Cricket; enough to tax your patience!
At its best cricket is wonderful, at its worst absolutely infuriating. I write from the heart having attended the third day’s play in the England v Bangledash Test Match at Lords. Even ferret breeders need an occasional treat but this proved to be more a test of endurance. The early rain was no one’s fault but play did eventually start and what followed had us booing as if our lives depended on it.
I gather that someone on high has changed the rules for bad light. As a result the umpires continually checked their light metres and regularly took the players from the field of play, sometimes for a matter of minutes. Bangladesh were batting and every cricket lover wishes to see them given a fair chance of building a team capable of creating occasional excitement in a cricket loving nation that suffers hardships the like of which we cannot imagine. Instead the umpire’s paranoia about an occasional cloud served only to destroy them. At one point they brought the players back, allowed three balls (the third of which saw the middle stump cartwheeling) and then took them off again.
We passed the time by listening to the radio. It was comforting to learn that such eminent characters as Ian Botham and ‘Bumble’ Lloyd shared our frustration. The former spoke for thousands when he remarked that cricket is supposed to be about entertainment and it is high time that the fools that run it realised that before it is too late. Bumble explained that the rules about bad light are supposed to protect batsmen from danger. But he could see none.
Of course the one redeeming feature about such days is that one gossips. Our patience having been taxed and having eventually tired even of our hero Bumble we turned to tax or more specifically the ludicrous announcement by the Coalition of a rise in Capital Gains Tax. The plan was seemingly cobbled together to satisfy the Lib Dems who seem to have gained imfluence beyond their numerical strength. As with many of their plans it is wide of the target they intended which was presumably the mega-rich.
None of us wet grumps sitting huddled together for warmth like old hens come under that bracket. But several pay in regularly to savings schemes in anticipation of a rainy day ( we were actually sitting out in one so the phrase is apt). In fact 3.75 million people are building capital in this way. Fidelity has reported that someone who invested £5000 in the FTSE All Share in 1988 would currently face a tax bill of around £4,900 based on the increased value in shares over the years. Under the new proposals that would more than double.

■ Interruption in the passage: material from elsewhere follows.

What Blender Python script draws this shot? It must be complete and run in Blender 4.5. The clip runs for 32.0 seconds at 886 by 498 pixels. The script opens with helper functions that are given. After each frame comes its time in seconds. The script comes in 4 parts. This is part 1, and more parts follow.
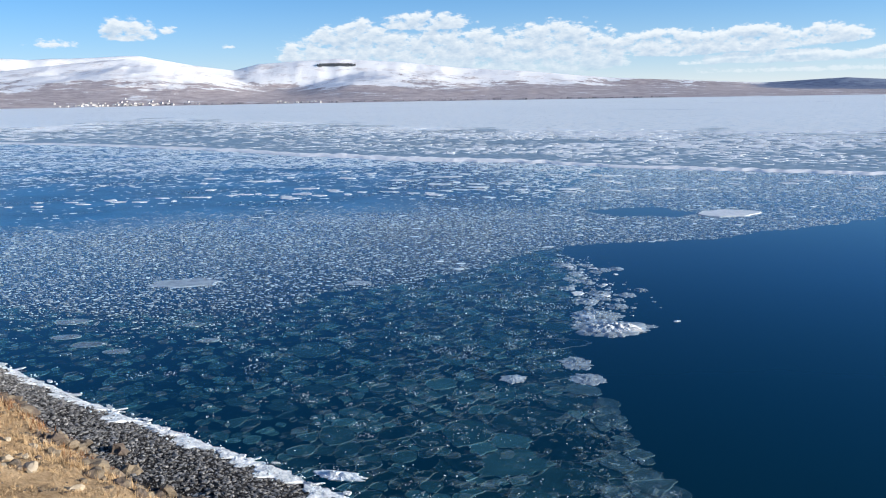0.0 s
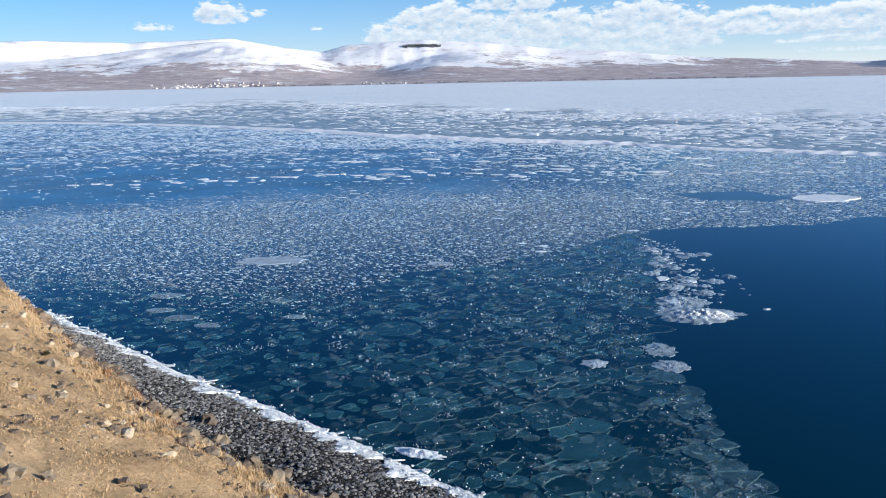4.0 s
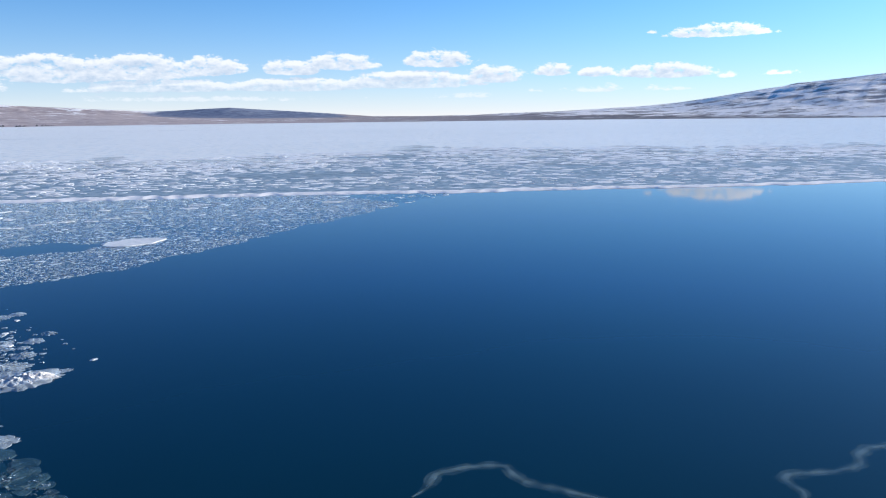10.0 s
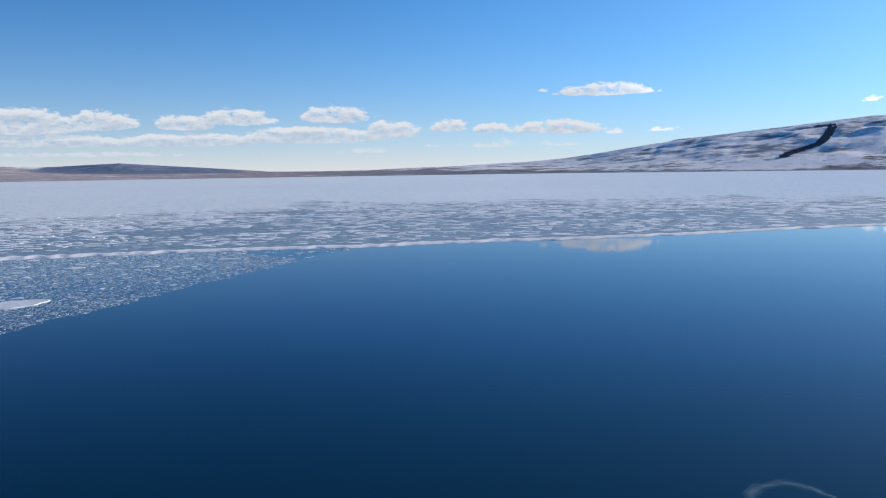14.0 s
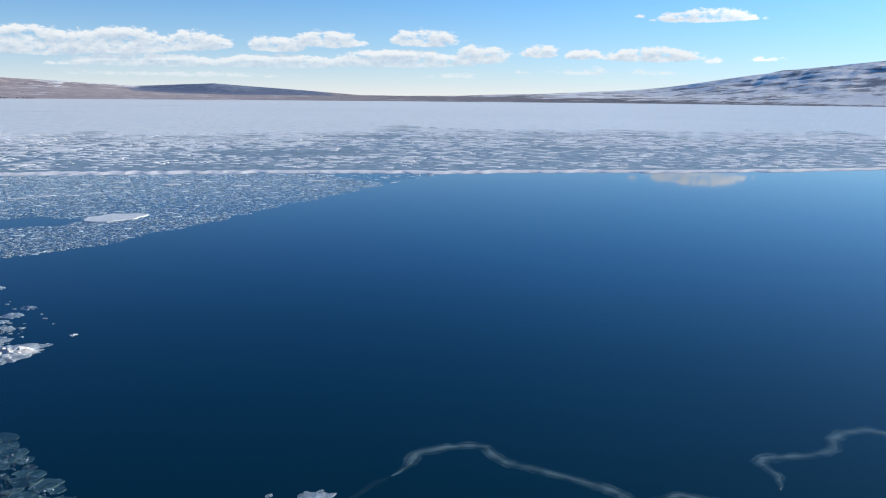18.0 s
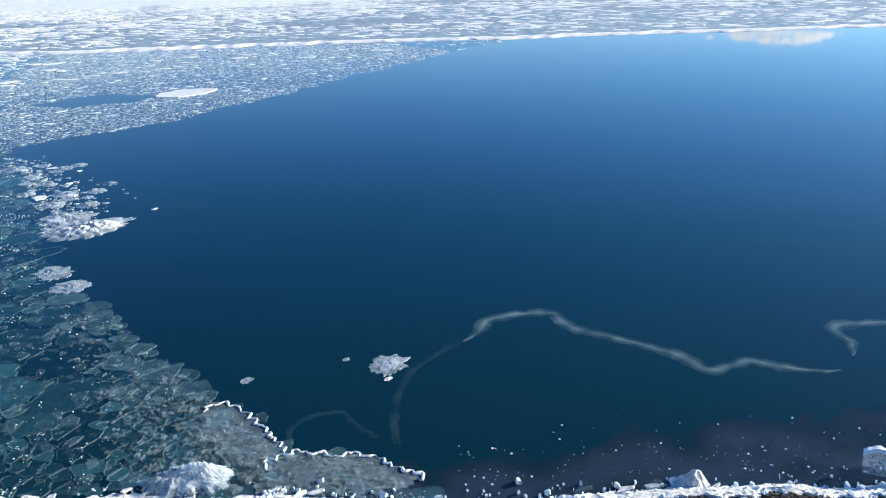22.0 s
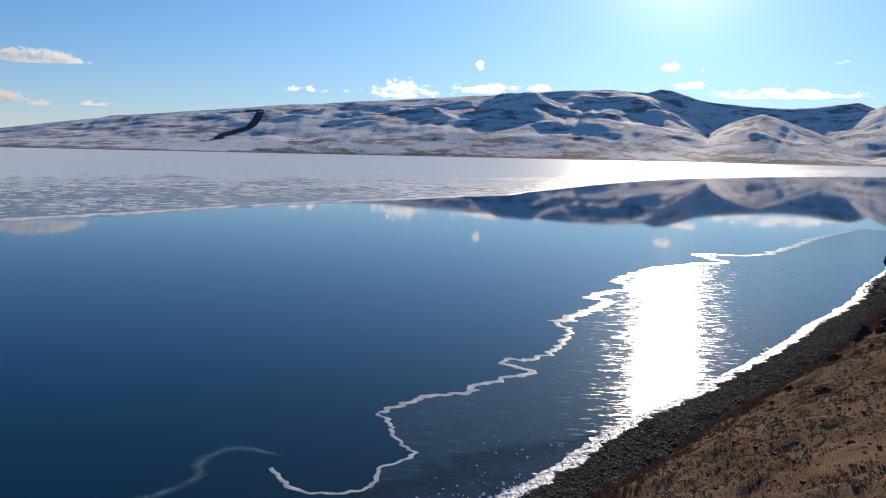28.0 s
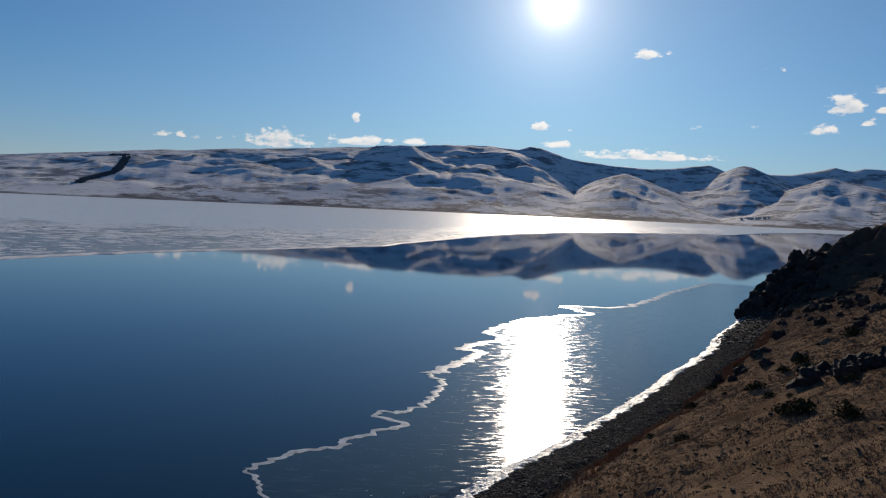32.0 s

Fidelity is urging the government to apply some form of taper relief to at least avoid savers being unfairly penalised by being taxed on increases in value due solely to inflation. If Ministers fail to do even this the effect will be to disincentivise savings and encourage more and more people to rely on the State during retirement.
We can expect fireworks on this. Vince Cable, whose brainchild it is, argues that there are few working class people who get capital gains. Clearly he associates such things with the dreaded ‘wealthy Tories’. He can be assured that we ferreters are neither and those amongst us who have worked hard and saved no longer have his picture on our ferret lockers. Admittedly some of our number have never saved and rest content that the last temptation to do so is being removed.
To crown this early coalition madness the respected Adam Smith Institute has stated that every time the United States raised GCT, revenue from it fell as savers declined to sell. The Institute calculates that a tax increase of 10 percentage points leads to a reduction of 21 per cent in income for the Chancellor.
By now the players had once again shuffled on to the field and our increasingly boring discourse ground to a halt. I wish I could wind up with a happy ending but they went off again and we came home pausing only to conclude that if the cricket legislators and whoever is now running the national purse don’t soon display some sense it won’t be only David Laws who will be considering what to do with his future!